Monday marked 50 years since a student opened fire at the University of Texas at Austin (UT Austin), leaving 17 people dead, commonly believed to be the first mass shooting in US history. It is also the first day of Texas’ new open carry campus law.

UT Austin spent the day remembering the victims of the sniper-style attack carried out by former Marine Charles Whitman. Flags were lowered to half-mast, and the campus clock was stopped at 11:48 am – the time the attack began. The clock resumes keeping time Tuesday.

Amid remembrances of the victims, students at UT Austin protested the “campus carry” law – which allows students and teachers to defend themselves from mass shootings. The controversial law motivated frustrated students to push back against it, including Jessica Jin, founder of “Cocks Not Glocks” – a student group at UT Austin.
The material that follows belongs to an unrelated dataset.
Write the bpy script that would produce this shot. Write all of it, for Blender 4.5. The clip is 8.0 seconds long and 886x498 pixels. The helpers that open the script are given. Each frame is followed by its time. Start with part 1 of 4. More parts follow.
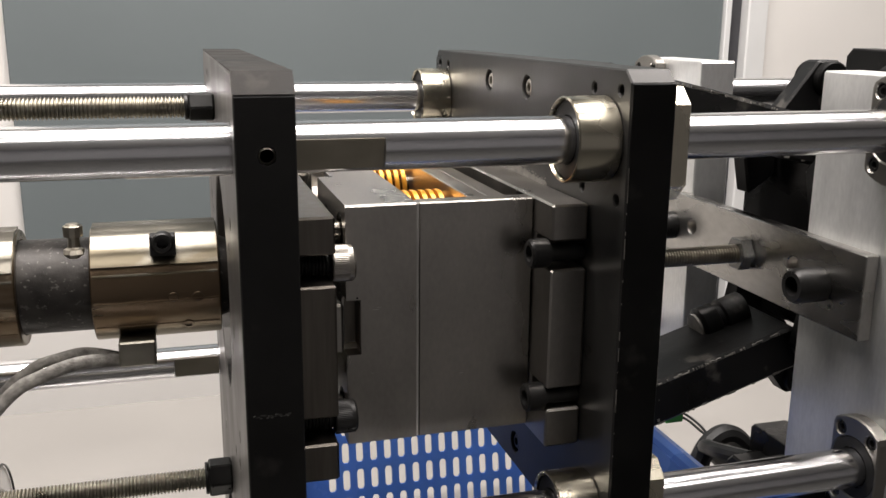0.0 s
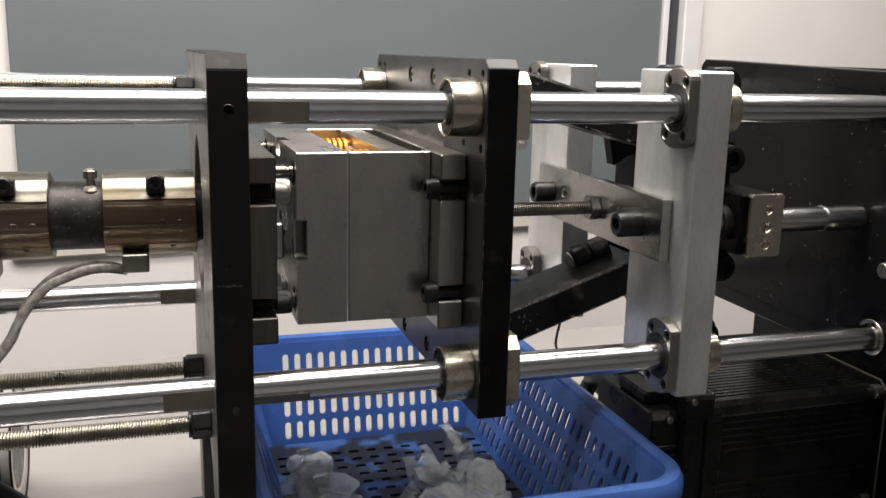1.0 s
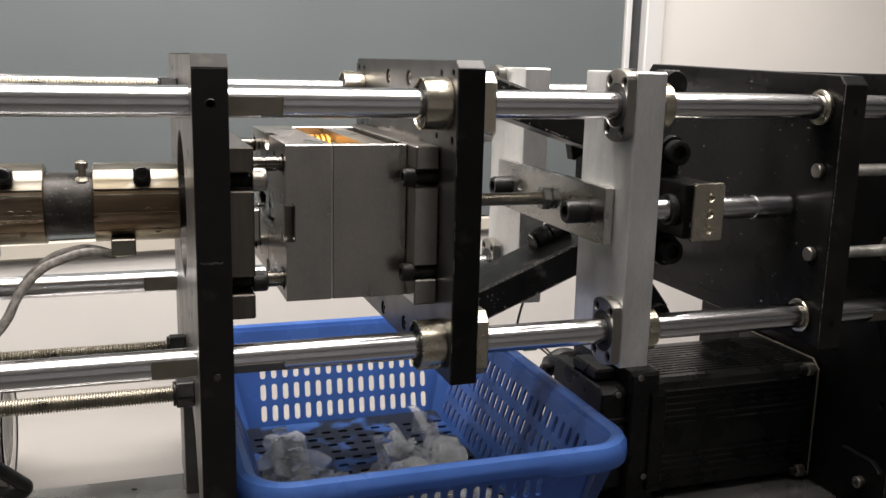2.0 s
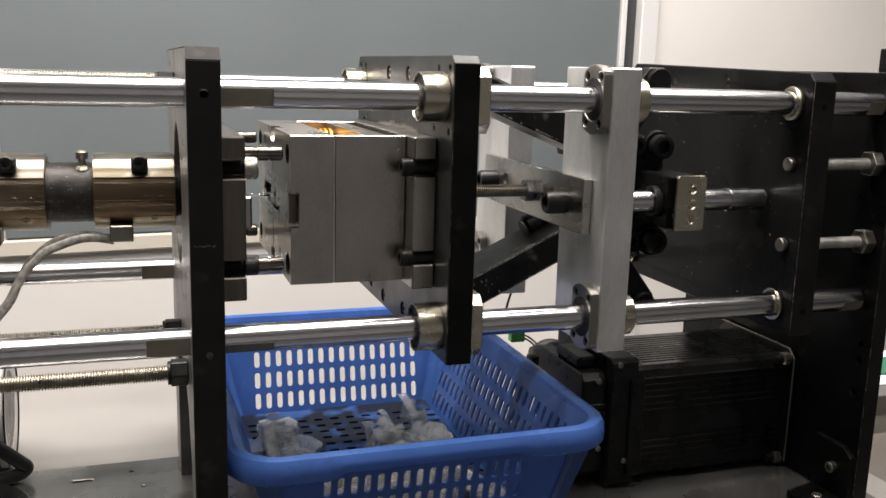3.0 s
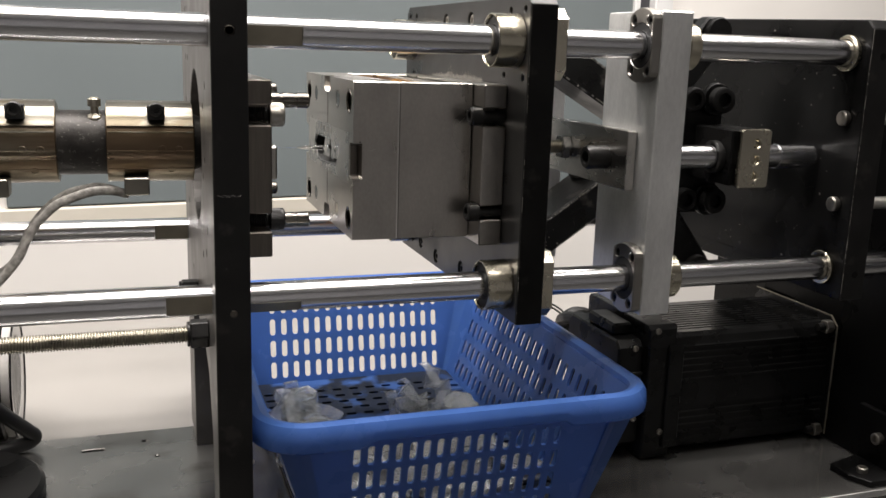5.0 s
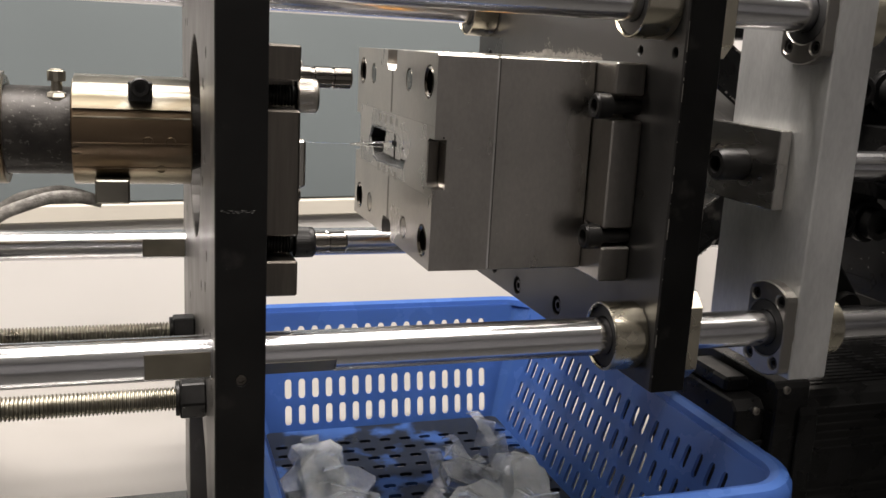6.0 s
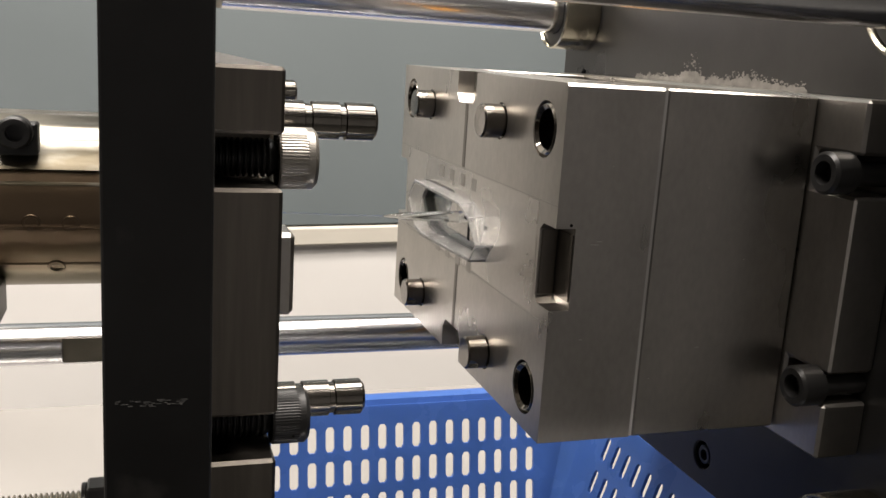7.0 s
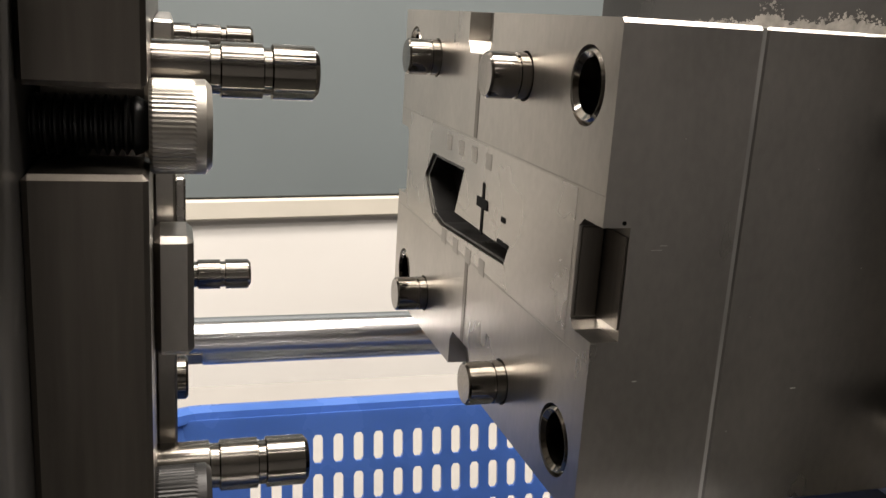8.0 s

The purported benefits of this law are not worth the potential for accidents, suicides, escalating ordinary conflicts to deadly levels, or the brain drain of teachers who are either resigning or withdrawing their applications to the university,” Jin explained to Vice.

Her group is organizing the August 24 “Campus Dildo Carry,” where protesters will strap dildos to their backpacks.

It's to help people visualize how ridiculous it would look if everybody in our community were ‘carrying’ [a gun],” Jin told Vice. “Hopefully the dildos will churn up the sense of shock and discomfort that people should feel about guns being everywhere.

Texas is one of eight states to allow campus carry. In 2011, the Oregon Court of Appeals ruled that Oregon public colleges cannot ban weapons on their grounds, but can ban them from classrooms, dormitories and events. In 2015, a student at Umpqua Community College opened fire, leaving 10 dead.

The Texas campus carry law allows for guns anywhere on campus, except for sports arenas, on-campus daycare facilities and research labs. Some universities have taken the liberty of banning them from dorms.

Meanwhile in Louisiana, the “Blue Lives Matter” bill has gone into effect. The state now considers intentional attacks on police or first responders to be a hate crime. The bill was signed in late May by Governor John Bel Edwards and has garnered mixed reactions.

Given the recent brutal attacks on law enforcement in Baton Rouge that left five dead, many support the Blue Lives Matter bill.

Our job is in a tumultuous time right now because you’ve got individuals out there that don’t mind hurting somebody,” Louisiana State Police Superintendent Colonel Mike Edmonson said, KSLA reported.

The NAACP’s reaction was not entirely positive, but not particularly negative either.

Laws like this to me tend to divide because now you're going to separate, where you've got 'Black Lives Matter' and 'Blue Lives Matter,' and you got this contest going on and it's just not helpful,” NAACP President Ernest Johnson said.

For what it’s worth, Shreveport’s NAACP chapter president, Lloyd Thompson, has spoken out in support of the law, saying, “I’ve said all along that it should be all life matters, regardless.

Other citizens are approaching the bill with mixed feelings and the belief that the blanket of hate crimes may be a bit too much.

I think it should be judged on a case to case basis regardless,” Bossier City resident Trey Cockrell told KSLA.